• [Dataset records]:

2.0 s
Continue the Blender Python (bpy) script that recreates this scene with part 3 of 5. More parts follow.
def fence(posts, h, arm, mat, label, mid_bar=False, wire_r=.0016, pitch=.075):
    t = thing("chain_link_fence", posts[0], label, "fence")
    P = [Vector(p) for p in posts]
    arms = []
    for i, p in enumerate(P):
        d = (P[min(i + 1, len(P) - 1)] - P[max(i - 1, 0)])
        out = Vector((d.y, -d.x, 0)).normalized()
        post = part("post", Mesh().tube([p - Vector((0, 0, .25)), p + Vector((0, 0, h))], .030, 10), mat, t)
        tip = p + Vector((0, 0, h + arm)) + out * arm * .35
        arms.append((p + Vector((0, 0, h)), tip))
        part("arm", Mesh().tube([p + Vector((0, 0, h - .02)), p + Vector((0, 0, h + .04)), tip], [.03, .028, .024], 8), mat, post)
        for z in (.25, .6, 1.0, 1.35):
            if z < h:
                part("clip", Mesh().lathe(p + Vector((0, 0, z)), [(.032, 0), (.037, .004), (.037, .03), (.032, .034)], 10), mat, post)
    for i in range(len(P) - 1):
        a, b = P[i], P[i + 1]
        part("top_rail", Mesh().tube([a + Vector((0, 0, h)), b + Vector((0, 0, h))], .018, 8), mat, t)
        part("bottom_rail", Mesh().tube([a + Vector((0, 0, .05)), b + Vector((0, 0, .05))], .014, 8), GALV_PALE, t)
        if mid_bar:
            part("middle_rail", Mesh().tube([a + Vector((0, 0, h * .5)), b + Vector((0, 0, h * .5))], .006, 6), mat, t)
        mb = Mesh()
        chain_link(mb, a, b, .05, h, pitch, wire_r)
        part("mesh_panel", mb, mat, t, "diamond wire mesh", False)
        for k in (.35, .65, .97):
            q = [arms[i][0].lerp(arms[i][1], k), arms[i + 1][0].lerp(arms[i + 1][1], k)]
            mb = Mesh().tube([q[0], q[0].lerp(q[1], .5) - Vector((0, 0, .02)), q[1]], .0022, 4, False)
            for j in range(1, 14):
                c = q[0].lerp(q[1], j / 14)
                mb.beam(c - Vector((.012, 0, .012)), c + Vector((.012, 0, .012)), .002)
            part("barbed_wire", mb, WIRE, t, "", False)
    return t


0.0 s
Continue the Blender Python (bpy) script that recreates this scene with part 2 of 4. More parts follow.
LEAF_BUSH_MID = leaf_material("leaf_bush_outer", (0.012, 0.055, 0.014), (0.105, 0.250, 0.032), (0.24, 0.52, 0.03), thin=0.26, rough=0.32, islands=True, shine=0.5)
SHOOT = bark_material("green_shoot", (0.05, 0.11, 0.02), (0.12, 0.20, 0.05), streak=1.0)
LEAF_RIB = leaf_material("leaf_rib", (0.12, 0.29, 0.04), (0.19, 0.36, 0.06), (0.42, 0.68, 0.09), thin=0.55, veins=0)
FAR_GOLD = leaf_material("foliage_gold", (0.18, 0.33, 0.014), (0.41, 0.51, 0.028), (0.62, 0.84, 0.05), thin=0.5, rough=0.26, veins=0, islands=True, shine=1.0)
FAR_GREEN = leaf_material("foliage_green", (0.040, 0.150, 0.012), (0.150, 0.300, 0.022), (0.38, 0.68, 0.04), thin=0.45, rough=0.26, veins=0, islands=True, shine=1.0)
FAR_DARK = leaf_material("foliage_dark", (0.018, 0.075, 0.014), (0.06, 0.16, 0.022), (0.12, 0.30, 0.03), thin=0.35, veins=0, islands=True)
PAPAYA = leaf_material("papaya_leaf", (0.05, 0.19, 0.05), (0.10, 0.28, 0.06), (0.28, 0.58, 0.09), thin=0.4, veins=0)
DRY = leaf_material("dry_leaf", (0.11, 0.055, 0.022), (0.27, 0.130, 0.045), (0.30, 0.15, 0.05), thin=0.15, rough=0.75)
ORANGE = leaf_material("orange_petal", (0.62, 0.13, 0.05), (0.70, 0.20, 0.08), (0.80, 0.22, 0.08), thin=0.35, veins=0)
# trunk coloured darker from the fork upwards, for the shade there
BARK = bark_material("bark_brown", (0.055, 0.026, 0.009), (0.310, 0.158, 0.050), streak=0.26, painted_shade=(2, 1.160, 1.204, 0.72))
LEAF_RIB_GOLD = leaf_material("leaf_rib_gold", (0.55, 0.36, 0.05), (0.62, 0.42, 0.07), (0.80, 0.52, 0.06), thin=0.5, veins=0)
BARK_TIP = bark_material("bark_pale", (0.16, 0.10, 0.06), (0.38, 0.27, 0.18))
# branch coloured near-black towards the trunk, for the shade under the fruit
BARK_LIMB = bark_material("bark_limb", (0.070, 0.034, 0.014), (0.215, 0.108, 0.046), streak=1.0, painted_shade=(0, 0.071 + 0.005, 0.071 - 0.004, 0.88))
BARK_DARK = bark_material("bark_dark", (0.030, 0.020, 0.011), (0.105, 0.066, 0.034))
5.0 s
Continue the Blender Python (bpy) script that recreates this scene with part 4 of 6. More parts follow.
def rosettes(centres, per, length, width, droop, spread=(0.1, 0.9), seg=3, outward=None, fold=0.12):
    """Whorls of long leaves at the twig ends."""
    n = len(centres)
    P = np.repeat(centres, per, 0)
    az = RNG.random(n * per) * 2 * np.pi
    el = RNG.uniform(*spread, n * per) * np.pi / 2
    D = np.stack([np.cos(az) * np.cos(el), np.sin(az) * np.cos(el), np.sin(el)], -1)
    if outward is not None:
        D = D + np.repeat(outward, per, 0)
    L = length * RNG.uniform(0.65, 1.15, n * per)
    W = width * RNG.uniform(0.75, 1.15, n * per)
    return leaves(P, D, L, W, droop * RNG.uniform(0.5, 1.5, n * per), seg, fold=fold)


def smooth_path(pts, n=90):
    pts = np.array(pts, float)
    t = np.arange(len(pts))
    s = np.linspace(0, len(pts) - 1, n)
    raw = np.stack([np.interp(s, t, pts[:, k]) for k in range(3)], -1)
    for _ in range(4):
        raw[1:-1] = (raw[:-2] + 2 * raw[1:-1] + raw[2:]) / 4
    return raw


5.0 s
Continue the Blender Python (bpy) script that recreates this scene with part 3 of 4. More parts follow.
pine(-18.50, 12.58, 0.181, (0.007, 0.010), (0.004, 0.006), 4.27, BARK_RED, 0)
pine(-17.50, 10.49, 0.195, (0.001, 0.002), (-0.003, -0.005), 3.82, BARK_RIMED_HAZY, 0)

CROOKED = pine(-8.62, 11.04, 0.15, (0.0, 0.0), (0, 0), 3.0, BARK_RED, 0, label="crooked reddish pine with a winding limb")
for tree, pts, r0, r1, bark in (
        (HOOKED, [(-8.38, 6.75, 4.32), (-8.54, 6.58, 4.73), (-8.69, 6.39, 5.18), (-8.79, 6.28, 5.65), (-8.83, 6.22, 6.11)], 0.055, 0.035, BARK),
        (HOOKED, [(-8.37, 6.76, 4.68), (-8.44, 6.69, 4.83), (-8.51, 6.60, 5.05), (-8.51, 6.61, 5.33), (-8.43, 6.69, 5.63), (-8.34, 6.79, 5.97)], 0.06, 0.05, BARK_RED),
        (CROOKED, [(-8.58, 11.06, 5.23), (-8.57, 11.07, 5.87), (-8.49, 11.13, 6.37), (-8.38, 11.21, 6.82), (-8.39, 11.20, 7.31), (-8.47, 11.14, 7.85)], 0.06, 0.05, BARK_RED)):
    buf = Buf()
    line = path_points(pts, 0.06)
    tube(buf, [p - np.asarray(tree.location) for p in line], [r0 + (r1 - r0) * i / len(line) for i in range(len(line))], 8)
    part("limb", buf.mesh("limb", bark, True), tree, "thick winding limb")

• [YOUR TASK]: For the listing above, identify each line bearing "Continue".

• [TASK RESPONSE]:
Continue the Blender Python (bpy) script that recreates this scene with part 3 of 5. More parts follow.
Continue the Blender Python (bpy) script that recreates this scene with part 2 of 4. More parts follow.
Continue the Blender Python (bpy) script that recreates this scene with part 4 of 6. More parts follow.
Continue the Blender Python (bpy) script that recreates this scene with part 3 of 4. More parts follow.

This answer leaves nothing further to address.